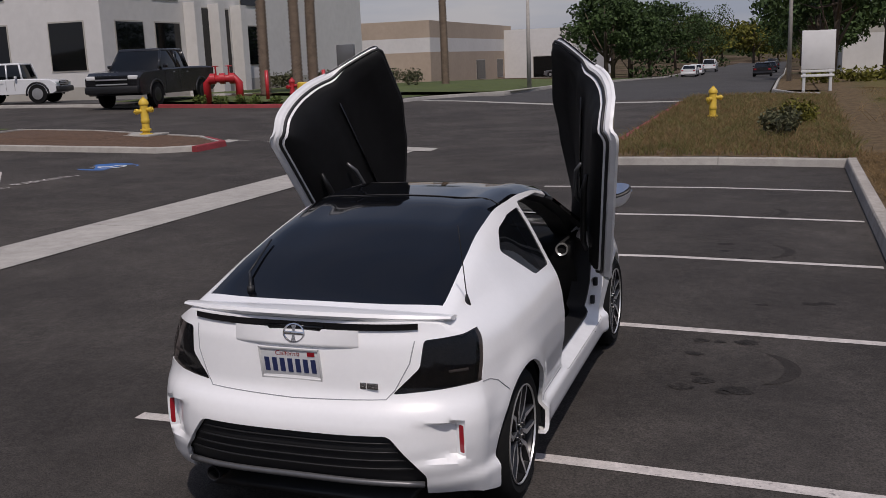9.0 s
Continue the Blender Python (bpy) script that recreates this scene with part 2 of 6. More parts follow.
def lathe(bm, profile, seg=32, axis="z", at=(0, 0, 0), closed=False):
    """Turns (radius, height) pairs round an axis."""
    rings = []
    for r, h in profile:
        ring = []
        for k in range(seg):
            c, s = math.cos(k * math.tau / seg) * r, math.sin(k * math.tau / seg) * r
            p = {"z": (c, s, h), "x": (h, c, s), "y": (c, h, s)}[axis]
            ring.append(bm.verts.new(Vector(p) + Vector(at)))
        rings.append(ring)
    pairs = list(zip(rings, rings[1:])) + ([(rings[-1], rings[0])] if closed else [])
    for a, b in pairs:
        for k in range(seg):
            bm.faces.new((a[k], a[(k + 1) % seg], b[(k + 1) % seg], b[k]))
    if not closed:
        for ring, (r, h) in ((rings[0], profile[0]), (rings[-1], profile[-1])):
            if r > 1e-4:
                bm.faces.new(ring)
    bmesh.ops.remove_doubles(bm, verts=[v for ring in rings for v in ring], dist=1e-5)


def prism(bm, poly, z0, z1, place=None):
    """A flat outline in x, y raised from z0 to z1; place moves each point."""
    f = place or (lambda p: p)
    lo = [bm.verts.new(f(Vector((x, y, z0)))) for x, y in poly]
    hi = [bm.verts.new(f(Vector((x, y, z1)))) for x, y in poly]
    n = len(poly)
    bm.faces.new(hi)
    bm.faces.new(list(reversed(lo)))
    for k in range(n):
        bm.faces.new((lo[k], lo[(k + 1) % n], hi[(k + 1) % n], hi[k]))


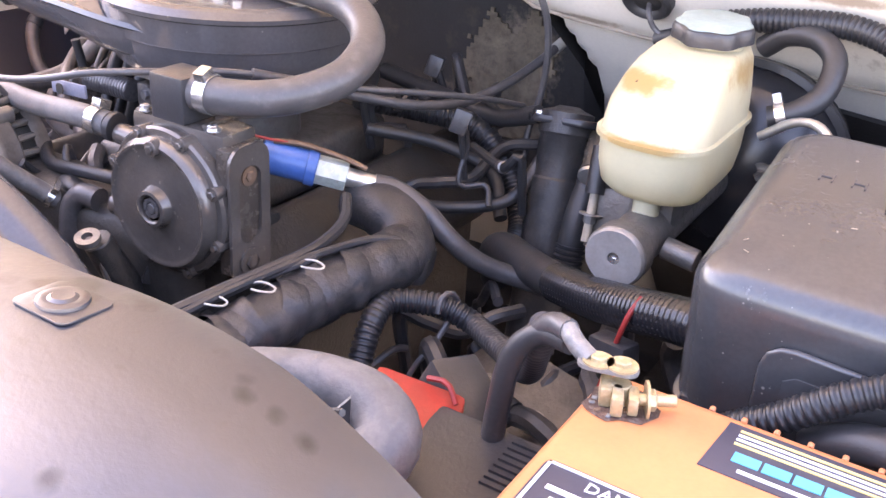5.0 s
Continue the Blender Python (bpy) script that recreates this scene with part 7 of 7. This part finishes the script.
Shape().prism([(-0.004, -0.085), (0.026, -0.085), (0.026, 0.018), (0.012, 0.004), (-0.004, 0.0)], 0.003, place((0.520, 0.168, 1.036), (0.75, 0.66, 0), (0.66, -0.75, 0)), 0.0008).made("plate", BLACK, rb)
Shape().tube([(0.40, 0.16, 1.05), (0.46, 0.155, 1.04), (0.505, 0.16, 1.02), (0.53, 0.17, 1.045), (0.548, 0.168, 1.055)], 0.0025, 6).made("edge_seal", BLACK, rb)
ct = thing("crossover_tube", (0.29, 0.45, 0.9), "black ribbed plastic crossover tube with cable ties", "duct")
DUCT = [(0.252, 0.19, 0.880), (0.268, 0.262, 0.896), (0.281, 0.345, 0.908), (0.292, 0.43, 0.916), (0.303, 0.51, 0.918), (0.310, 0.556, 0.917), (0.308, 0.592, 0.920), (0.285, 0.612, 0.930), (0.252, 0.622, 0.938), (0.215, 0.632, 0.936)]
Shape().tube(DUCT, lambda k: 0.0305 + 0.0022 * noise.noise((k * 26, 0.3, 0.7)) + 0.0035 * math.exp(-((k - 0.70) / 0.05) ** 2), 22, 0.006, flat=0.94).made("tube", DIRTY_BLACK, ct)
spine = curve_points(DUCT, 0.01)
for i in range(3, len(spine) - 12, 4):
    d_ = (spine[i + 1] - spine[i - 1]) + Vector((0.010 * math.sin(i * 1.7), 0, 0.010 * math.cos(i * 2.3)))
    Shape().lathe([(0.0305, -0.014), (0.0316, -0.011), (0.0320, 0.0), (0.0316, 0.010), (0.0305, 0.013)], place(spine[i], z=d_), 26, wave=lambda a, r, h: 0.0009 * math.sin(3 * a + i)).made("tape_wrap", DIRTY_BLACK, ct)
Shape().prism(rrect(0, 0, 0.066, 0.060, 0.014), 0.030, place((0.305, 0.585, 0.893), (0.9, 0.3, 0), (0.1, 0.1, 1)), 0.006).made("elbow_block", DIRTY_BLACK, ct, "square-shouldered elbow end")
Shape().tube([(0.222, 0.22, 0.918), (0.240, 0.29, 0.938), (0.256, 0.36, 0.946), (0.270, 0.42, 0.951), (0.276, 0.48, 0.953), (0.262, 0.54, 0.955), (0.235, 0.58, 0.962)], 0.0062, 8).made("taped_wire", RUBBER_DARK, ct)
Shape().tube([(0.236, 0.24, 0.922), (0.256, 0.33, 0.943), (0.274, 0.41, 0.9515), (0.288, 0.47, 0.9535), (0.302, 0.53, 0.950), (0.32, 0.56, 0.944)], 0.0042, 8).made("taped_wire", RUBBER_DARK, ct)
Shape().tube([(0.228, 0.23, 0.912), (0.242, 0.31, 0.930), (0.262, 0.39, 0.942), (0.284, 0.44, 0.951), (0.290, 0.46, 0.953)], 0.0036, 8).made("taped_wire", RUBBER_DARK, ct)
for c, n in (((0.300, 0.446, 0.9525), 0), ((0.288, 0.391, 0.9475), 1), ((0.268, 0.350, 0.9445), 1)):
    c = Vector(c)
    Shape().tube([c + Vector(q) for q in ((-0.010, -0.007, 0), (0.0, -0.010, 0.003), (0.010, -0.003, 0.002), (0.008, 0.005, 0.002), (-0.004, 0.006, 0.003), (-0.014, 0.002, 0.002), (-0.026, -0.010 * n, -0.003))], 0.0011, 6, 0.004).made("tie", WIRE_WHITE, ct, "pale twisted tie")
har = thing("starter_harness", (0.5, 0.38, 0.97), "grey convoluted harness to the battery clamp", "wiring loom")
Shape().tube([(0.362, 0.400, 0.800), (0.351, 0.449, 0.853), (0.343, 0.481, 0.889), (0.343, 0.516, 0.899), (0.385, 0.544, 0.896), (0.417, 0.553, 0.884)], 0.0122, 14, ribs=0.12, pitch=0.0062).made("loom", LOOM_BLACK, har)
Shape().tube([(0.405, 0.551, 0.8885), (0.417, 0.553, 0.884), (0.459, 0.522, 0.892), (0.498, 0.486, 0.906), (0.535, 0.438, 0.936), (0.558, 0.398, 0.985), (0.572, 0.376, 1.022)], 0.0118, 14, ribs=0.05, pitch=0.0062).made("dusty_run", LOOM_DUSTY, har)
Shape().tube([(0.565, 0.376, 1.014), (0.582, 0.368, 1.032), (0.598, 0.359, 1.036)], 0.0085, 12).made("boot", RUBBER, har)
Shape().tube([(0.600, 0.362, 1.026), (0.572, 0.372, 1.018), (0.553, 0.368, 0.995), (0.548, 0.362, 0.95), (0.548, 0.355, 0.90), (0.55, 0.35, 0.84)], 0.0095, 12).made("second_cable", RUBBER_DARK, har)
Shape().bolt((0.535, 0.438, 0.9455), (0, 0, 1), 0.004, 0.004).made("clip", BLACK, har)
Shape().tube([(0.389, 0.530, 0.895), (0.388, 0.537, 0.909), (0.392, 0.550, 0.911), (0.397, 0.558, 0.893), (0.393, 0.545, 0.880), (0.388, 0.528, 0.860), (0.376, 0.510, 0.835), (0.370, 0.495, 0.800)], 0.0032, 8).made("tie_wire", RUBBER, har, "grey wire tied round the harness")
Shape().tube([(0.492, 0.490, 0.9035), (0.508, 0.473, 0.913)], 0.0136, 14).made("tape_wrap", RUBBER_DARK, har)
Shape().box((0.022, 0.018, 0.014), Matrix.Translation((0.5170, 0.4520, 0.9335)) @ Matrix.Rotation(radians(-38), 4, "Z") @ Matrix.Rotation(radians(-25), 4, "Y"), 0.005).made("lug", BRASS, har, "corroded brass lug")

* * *

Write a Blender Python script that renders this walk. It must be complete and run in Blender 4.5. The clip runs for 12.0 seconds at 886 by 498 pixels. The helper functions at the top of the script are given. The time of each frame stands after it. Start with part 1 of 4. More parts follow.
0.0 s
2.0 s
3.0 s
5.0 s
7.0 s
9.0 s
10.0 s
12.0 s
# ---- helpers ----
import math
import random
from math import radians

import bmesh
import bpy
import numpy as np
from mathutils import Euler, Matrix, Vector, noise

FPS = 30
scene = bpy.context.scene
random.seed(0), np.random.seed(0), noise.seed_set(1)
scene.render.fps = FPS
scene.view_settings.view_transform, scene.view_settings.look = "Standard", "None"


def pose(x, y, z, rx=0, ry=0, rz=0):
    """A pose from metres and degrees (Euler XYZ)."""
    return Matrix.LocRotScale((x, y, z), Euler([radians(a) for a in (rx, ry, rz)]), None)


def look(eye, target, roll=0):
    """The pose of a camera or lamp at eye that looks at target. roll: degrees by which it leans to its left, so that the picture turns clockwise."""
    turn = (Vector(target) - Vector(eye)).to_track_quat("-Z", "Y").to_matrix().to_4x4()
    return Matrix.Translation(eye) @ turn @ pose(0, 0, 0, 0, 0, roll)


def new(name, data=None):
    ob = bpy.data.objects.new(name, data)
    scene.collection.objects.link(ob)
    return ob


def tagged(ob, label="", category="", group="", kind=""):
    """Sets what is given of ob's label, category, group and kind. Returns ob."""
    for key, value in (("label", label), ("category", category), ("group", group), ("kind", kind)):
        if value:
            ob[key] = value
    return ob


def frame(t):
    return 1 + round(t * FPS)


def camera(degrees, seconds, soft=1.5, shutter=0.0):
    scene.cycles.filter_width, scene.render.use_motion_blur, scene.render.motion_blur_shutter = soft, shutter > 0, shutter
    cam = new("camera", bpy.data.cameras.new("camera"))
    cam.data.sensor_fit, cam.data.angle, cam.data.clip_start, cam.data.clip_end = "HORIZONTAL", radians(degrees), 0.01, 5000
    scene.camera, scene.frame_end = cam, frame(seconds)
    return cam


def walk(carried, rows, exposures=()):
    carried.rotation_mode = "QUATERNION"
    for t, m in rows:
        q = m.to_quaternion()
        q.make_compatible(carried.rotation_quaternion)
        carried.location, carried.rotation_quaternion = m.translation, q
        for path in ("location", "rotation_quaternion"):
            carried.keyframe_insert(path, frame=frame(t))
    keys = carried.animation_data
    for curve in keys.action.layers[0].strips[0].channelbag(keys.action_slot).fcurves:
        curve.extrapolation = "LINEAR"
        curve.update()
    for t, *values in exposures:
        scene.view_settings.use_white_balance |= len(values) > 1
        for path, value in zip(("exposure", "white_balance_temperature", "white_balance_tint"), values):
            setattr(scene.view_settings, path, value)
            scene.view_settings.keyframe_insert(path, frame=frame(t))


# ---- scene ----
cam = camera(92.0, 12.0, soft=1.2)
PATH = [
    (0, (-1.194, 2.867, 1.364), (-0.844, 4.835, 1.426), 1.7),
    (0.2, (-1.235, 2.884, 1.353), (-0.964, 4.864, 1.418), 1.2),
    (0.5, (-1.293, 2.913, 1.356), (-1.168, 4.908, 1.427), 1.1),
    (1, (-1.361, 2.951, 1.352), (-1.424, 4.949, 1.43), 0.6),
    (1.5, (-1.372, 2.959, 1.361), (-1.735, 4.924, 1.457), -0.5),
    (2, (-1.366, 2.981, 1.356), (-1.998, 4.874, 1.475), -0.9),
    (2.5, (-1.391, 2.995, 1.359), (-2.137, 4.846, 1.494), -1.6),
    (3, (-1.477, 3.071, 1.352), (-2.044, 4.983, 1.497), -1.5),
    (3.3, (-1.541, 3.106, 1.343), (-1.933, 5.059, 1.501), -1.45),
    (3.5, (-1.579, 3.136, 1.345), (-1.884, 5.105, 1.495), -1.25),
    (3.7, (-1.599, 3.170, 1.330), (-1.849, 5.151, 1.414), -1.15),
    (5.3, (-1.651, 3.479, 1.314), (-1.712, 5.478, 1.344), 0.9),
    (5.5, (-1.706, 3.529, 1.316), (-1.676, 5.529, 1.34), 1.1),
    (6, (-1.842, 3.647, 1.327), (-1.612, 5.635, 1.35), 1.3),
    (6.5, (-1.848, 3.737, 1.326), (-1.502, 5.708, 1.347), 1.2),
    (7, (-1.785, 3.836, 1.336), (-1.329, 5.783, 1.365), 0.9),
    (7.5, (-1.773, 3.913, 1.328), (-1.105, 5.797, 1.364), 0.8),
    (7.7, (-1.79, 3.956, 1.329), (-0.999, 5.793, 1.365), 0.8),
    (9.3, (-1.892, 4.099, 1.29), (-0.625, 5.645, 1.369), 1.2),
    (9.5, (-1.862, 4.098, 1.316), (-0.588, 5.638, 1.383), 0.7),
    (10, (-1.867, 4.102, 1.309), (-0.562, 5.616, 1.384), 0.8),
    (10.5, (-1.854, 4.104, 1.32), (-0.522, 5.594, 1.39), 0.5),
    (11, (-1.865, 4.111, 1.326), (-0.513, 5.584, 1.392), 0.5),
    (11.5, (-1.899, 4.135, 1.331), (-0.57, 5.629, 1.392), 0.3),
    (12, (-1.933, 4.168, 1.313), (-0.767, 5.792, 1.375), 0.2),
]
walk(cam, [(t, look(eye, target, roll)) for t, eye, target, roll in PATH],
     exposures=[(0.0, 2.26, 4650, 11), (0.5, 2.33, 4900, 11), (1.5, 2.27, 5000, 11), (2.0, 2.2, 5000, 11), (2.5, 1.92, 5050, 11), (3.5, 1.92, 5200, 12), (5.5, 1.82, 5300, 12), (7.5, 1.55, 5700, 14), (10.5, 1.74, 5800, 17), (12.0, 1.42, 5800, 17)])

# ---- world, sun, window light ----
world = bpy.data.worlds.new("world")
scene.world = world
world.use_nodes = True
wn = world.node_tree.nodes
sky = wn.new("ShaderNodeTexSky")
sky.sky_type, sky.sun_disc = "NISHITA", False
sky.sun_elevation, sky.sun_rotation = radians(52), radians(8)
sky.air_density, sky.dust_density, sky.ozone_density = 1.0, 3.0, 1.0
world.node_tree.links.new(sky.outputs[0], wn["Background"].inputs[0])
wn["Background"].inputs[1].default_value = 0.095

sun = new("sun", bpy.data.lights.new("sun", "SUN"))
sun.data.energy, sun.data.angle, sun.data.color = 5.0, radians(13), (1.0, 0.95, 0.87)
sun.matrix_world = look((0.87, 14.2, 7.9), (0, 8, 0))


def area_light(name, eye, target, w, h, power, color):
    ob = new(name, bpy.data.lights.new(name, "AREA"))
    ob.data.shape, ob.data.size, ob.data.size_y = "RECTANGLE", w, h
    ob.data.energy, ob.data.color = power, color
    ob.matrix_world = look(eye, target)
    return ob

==

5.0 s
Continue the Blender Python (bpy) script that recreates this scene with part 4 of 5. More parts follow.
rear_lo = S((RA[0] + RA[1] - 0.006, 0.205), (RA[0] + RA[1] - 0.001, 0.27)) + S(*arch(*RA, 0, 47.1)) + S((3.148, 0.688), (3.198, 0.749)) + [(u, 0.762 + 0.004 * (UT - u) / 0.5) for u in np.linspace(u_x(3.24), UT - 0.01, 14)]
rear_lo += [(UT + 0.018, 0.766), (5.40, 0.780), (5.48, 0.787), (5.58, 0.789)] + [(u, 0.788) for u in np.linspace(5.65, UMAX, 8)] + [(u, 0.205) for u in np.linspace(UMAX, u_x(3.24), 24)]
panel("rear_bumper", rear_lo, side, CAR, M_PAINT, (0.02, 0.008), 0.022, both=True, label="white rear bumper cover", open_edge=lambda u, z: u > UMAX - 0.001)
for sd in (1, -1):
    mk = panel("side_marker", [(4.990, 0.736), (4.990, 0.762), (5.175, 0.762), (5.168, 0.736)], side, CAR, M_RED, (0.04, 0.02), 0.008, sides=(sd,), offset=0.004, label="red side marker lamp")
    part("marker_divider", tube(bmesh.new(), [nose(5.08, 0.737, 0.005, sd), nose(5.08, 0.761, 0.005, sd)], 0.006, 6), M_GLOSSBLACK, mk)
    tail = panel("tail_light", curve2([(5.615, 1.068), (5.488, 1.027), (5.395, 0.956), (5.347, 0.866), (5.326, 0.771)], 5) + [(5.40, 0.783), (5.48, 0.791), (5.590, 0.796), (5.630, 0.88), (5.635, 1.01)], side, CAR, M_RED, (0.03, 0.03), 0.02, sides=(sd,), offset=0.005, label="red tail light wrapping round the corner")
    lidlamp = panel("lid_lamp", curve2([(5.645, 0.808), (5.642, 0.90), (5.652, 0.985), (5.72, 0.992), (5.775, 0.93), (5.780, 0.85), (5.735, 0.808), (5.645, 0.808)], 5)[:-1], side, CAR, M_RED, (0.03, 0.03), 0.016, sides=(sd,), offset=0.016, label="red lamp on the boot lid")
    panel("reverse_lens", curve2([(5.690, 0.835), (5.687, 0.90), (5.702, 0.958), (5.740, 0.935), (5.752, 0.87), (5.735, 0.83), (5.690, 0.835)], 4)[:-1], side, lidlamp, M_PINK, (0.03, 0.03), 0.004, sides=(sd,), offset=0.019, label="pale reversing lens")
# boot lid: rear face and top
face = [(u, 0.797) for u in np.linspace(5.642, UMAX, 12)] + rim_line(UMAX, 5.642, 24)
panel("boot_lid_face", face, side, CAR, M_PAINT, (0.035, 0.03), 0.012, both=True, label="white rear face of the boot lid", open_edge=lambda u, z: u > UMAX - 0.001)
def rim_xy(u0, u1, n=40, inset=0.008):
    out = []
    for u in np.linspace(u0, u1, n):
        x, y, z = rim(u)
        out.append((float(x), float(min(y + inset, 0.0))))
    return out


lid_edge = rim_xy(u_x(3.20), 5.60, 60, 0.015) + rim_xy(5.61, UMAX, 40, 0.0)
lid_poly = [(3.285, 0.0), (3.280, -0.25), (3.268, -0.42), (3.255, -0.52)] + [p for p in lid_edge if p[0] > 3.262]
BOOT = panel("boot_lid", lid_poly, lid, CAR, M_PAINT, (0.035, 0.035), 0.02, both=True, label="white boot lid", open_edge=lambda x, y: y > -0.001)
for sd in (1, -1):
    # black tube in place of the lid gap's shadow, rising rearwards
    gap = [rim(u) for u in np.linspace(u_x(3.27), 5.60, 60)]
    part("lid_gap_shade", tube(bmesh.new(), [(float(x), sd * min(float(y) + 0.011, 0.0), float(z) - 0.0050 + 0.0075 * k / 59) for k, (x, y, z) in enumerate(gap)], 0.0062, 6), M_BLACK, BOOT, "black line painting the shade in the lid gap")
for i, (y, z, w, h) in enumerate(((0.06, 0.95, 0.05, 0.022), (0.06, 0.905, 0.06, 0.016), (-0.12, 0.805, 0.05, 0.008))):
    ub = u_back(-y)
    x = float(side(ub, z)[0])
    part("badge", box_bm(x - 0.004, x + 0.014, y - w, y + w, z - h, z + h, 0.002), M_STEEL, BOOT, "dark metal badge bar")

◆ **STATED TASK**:
Copy, from the material, each line that holds the string "carried".

◆ **EXERCISE OUTPUT**:
def walk(carried, rows, exposures=()):
    carried.rotation_mode = "QUATERNION"
        q.make_compatible(carried.rotation_quaternion)
        carried.location, carried.rotation_quaternion = m.translation, q
            carried.keyframe_insert(path, frame=frame(t))
    keys = carried.animation_data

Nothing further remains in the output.